Article of interest: Python pros/cons for the enterprise

Paul Boddie paul at
Thu Feb 21 18:31:55 CET 2008

On 21 Feb, 16:37, Nicola Musatti <nicola.musa... at> wrote:
> While attempting to dereference a null reference is a rather common
> mistake in languages such as Java and C# - I'm not sure about Python -
> the one invaluable guarantee provided by the garbage collector is the
> absence of *invalid* references. This is one of the reasons why
> there's an ongoing effort to add garbage collection to the C++
> standard, albeit in an optional form.

The main reason why C++ has declined in usage is because almost
everything of practical value is optional. Meanwhile, those C++
newbies we were talking about are having to deal with decisions that
everyone else can quite happily ignore, knowing that the right choice
has probably already been made for them, where automatic memory
management is probably the right choice for the biggest decision of
them all, as Java demonstrated quite successfully to the hordes of
enterprise programmers (and their managers) at the end of the 1990s.

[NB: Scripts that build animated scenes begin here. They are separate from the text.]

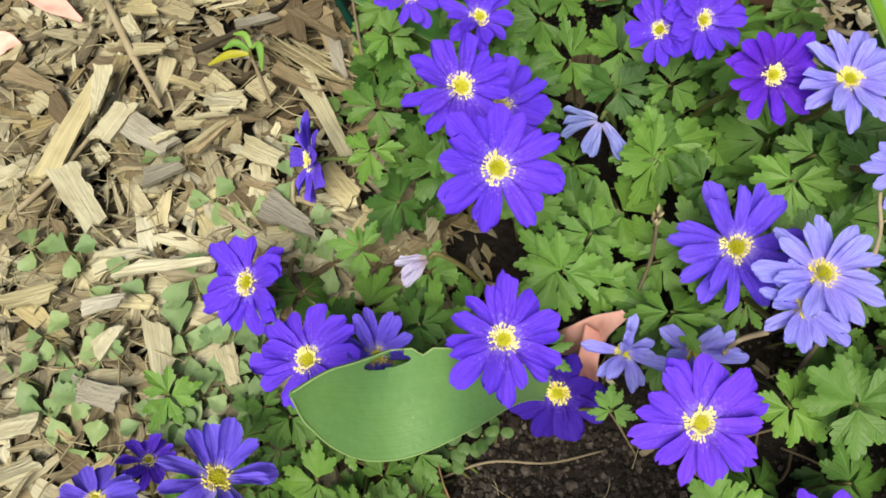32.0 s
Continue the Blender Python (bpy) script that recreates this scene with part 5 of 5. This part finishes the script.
sprig = thing("sprig", (-0.255, 0.248, 0.010), "small yellow-green sprig of young leaves among wood chips", "seedling")
for line, widths, material, words in (
        ([(-0.256, 0.249, 0.024), (-0.265, 0.246, 0.024), (-0.276, 0.242, 0.018)], (0.0010, 0.0020, 0.0006), SPRIG_YELLOW, "yellowed leaf"),
        ([(-0.256, 0.250, 0.025), (-0.262, 0.250, 0.029), (-0.268, 0.247, 0.026)], (0.0009, 0.0018, 0.0006), SPRIG, ""),
        ([(-0.255, 0.251, 0.026), (-0.259, 0.255, 0.030), (-0.266, 0.256, 0.028)], (0.0009, 0.0016, 0.0005), SPRIG, ""),
        ([(-0.254, 0.251, 0.027), (-0.250, 0.251, 0.029), (-0.248, 0.244, 0.020)], (0.0010, 0.0019, 0.0005), SPRIG, "")):
    vs, fs = ribbon(line, widths, across(line, UPWARD), 0.35, 8, 4, edge=0.05)
    part("leaf", mesh_of("leaf", shifted(vs, sprig.location), fs, material), sprig, None, words)
part("stalk", mesh_of("stalk", *tube([(0, 0, -0.012), (0.0005, 0.001, 0.006), (-0.0005, 0.002, 0.017)], 0.0008, 0.0006, 4, 5), STEM), sprig)

# ---------------------------------------------------------------- dry stalks and root fibres between the plants
drnd = random.Random(91)


def scatter(name, label, category, count, box, long, radius, rise, material, lift=0.0):
    verts, faces = [], []
    for k in range(count):
        p = Vector((drnd.uniform(box[0], box[1]), drnd.uniform(box[2], box[3]), 0.0))
        p.z = ground_height(p.x, p.y) + lift + drnd.uniform(0.0, 0.006)
        a, size = drnd.uniform(0, 2 * math.pi), drnd.uniform(*long)
        d = Vector((math.cos(a), math.sin(a), 0)) * size
        vs, fs = tube([p, p + d * 0.5 + Vector((drnd.uniform(-0.15, 0.15) * size, drnd.uniform(-0.15, 0.15) * size, rise * drnd.uniform(0.2, 1.0))), p + d + Vector((0, 0, rise * drnd.uniform(0, 1.2)))], radius, radius * 0.6, 3, 4, 0.1)
        faces += [tuple(i + len(verts) for i in f) for f in fs]
        verts += vs
    return tagged(new(name, mesh_of(name, verts, faces, material)), label, category, kind="stuff")


scatter("dry_stalks", "thin brown dead stalks lying between the plants", "plant litter", 70, (-0.12, 0.20, 0.115, 0.29), (0.015, 0.045), 0.0007, 0.016, BARK)
scatter("root_fibres", "fine pale root fibres on the bare soil", "plant litter", 12, (-0.115, 0.0, 0.05, 0.108), (0.006, 0.018), 0.00022, 0.003, STRAW)
scatter("grass_litter", "fine straw and stalks on the soil between the plants", "plant litter", 60, (0.19, 0.33, 0.07, 0.19), (0.01, 0.04), 0.0005, 0.010, STRAW)
scatter("wood_splinters", "thin straw-coloured splinters strewn over the wood chips", "mulch", 420, (-0.37, -0.175, 0.05, 0.30), (0.008, 0.030), 0.00045, 0.004, STRAW, 0.009)
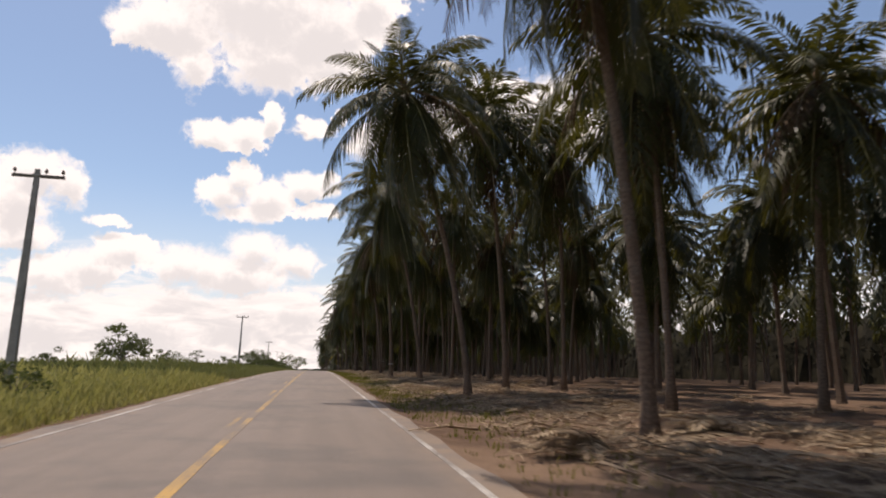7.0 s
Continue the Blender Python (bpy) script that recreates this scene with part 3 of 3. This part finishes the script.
for row in (1.6, 2.4, 3.4, 4.5):               # the young stand is planted closer
    y = (88.0 if row < 3 else 2.0) + 3.0 * row
    while y < 135:
        x = edge(y) + 5.0 * row + r.uniform(-0.7, 0.7)
        if not any(math.hypot(x - q[0], y - q[1]) < 3.2 for q in standing):
            palm(x, y, stature(y) * r.uniform(0.7, 0.95), 6000 + int(y * 7 + row * 10), 3, yellow=0, dry=0)
        y += 8.0 + r.uniform(-1.5, 1.5)

# The plantation further in and further on.
pieces, trunks = [], Soup()
STICK = Soup()
STICK.tube([(0, 0, -0.2), (0, 0, 0.5), (0.05, 0.03, 6), (0.0, 0.05, 12)], [0.30, 0.19, 0.16, 0.13], 5)
STICK = STICK.mesh("stick", [BARK])
far_trunks = []


def far_palm(x, y, height):
    z = float(land(x, y))
    near_in = (y > 530 and x < 12.0 and y < 660) or (y < 560 and x < edge(y) + 36)
    pieces.append(((CROWN if near_in else CROWN_FAR)[int(r.integers(5))], Matrix.Translation((x, y, z + height)) @ pose(0, 0, 0, r.uniform(-6, 6), r.uniform(-6, 6), r.uniform(0, 360)) @ Matrix.Scale(1.2 if height > 9 else 1.0, 4)))
    far_trunks.append((STICK, Matrix.Translation((x, y, z)) @ pose(0, 0, 0, r.uniform(-3, 3), r.uniform(-3, 3), r.uniform(0, 360)) @ Matrix.Diagonal((1, 1, height / 12, 1))))


for x, y, height in deep:
    far_palm(x, y, height)
for row in range(1, 8):
    y = 545.0 + 4 * (row % 2)
    while y < 900:
        far_palm(8.0 + 5.0 * row + r.uniform(-2.2, 2.2), y, r.uniform(1.6, 4.2))
        y += r.uniform(9.0, 13.0)
for row in range(0, 7):
    y = 540.0 + 8.6 * (row % 2)
    while y < 1000 - 25 * row:
        far_palm(6.4 + 5.0 * row + r.uniform(-0.8, 0.8), y + r.uniform(-2, 2), 14.0 * r.uniform(0.75, 1.15))
        y += 17.3 if y < 700 else 24
# Dark sheet added for deep shade at the plantation's back, under its last rows.
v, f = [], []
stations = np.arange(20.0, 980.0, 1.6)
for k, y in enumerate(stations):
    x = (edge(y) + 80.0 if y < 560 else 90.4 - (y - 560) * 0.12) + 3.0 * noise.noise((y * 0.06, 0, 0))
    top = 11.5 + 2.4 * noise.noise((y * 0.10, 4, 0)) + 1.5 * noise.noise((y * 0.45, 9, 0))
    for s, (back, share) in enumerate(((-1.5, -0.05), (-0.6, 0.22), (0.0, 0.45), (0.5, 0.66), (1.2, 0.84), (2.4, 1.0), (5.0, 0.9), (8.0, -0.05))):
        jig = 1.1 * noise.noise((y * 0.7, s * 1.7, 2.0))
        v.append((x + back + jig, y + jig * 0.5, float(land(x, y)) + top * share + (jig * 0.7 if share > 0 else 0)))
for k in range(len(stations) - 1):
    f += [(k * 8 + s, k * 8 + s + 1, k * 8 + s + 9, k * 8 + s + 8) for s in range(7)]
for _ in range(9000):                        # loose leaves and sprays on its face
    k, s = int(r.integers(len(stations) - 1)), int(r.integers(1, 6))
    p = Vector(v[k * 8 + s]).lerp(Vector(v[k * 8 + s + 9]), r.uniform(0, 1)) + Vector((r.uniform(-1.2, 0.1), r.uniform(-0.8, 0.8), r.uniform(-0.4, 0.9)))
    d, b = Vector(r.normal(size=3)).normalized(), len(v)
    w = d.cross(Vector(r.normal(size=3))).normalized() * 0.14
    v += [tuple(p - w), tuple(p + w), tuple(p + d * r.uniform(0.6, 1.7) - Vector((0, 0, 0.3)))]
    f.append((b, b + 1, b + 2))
# the undergrowth is an added sheet, its near-black colour painted shade
single("undergrowth", mesh_of("undergrowth", v, f, [SHADE_SHEET]), "dark ragged sheet standing in for the deep shade behind the last rows of palms", "undergrowth", "stuff")
single("far_palm_crowns", joined(pieces, "far_palm_crowns", [LEAF, RACHIS]), "dark green crowns of coconut palms deep in the plantation", "palm trees", "stuff")
single("far_palm_trunks", joined(far_trunks, "far_palm_trunks", [BARK]), "grey trunks of coconut palms deep in the plantation", "palm trees", "stuff")


# ---- power poles ----
def pole_meshes():
    shaft, arm, pin, clamp = Soup(), Soup(), Soup(), Soup()
    shaft.box((0, 0, 4.3), (0.36, 0.26, 9.0), 0, None, 0.5)
    shaft.box((0, 0, 2.0), (0.40, 0.12, 4.4), 0, None, 0.8)
    arm.box((0, 0, 0), (2.0, 0.10, 0.12))
    pin.tube([(0, 0, 0.04), (0, 0, 0.12), (0, 0, 0.14), (0, 0, 0.20), (0, 0, 0.24), (0, 0, 0.30)], [0.02, 0.02, 0.075, 0.06, 0.07, 0.03], 8)
    clamp.box((0, 0, 0), (0.30, 0.26, 0.08))
    return shaft.mesh("pole_shaft", [CONCRETE]), arm.mesh("cross_arm", [WOOD]), pin.mesh("insulator", [CERAMIC], True), clamp.mesh("pole_clamp", [CONCRETE])


SHAFT, ARM, PIN, CLAMP = pole_meshes()
POLES = [(-11.3, 64.3, 8.9, 1.2), (-10.9, 137.2, 8.4, 2.2), (-11.6, 223.4, 8.9, 0.3), (-13.3, 320.5, 9.4, 0.8), (-15.4, 424.5, 9.4, 1.4), (-18.4, 537.0, 9.6, 0.5),
         (-21.5, 650.0, 9.6, -0.6), (-24.0, 765.0, 9.6, 0.4), (-26.5, 880.0, 9.6, 0.2)]
for x, y, height, tilt in POLES:
    root = thing("power_pole", "grey concrete power pole with a wooden cross-arm and insulators", "utility pole", (x, y, float(land(x, y)) - 0.15), "poles along the road")
    root.matrix_world = root.matrix_world @ pose(0, 0, 0, 0.3, tilt, 0) @ Matrix.Scale(height / 8.85, 4)
    part("shaft", SHAFT, root)
    arm = part("cross_arm", ARM, root, "grey wooden cross-arm", Matrix.Translation((0, 0.16, 8.55)))
    part("clamp", CLAMP, root, "", Matrix.Translation((0, 0.04, 8.55)))
    for q in (-0.92, 0.28, 0.92):
        part("insulator", PIN, arm, "", Matrix.Translation((q, 0, 0.03)))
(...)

Back to those C++ newbies, then. Of course, none of them pushed into a
C++ project is going to have much say about which memory management
"best practice" is going to be used - the decisions are already set in
stone by the project - and so it's all about coping with the tedious
tracking of "who owns which pointer" and hoping that different
libraries don't have different policies. Taking the quotes out of

> At least C++ programmers tend to know that memory
> must be managed, while newbies in other languages are often lead to
> believe - wrongly - that the garbage collector takes care of
> everything.

Sure, there are some issues with memory consumption patterns with
various garbage collectors, but the "it's good for you" attitude has
scant justification unless you're dealing with constrained
environments. And even with people watching the dials in their C++
application, you still get obscene resource misuse, which is why
Firefox eventually consumes over 1GB memory on this desktop. There are
considerably fewer caveats involved with regard to languages with
garbage-collected runtime environments.

I seem to remember that Hans Boehm had some interesting observations
about garbage collection myths, especially around performance, but
since the mindset persists in large tracts of the C++ development
landscape that it must somehow be cheating to use a garbage collector,
I suppose we still have a few more years of applications accessing the
wrong memory locations and showing the usual useless backtrace
dialogues for submission to uninterested developers who insisted on
using C++ because "everything else is slow".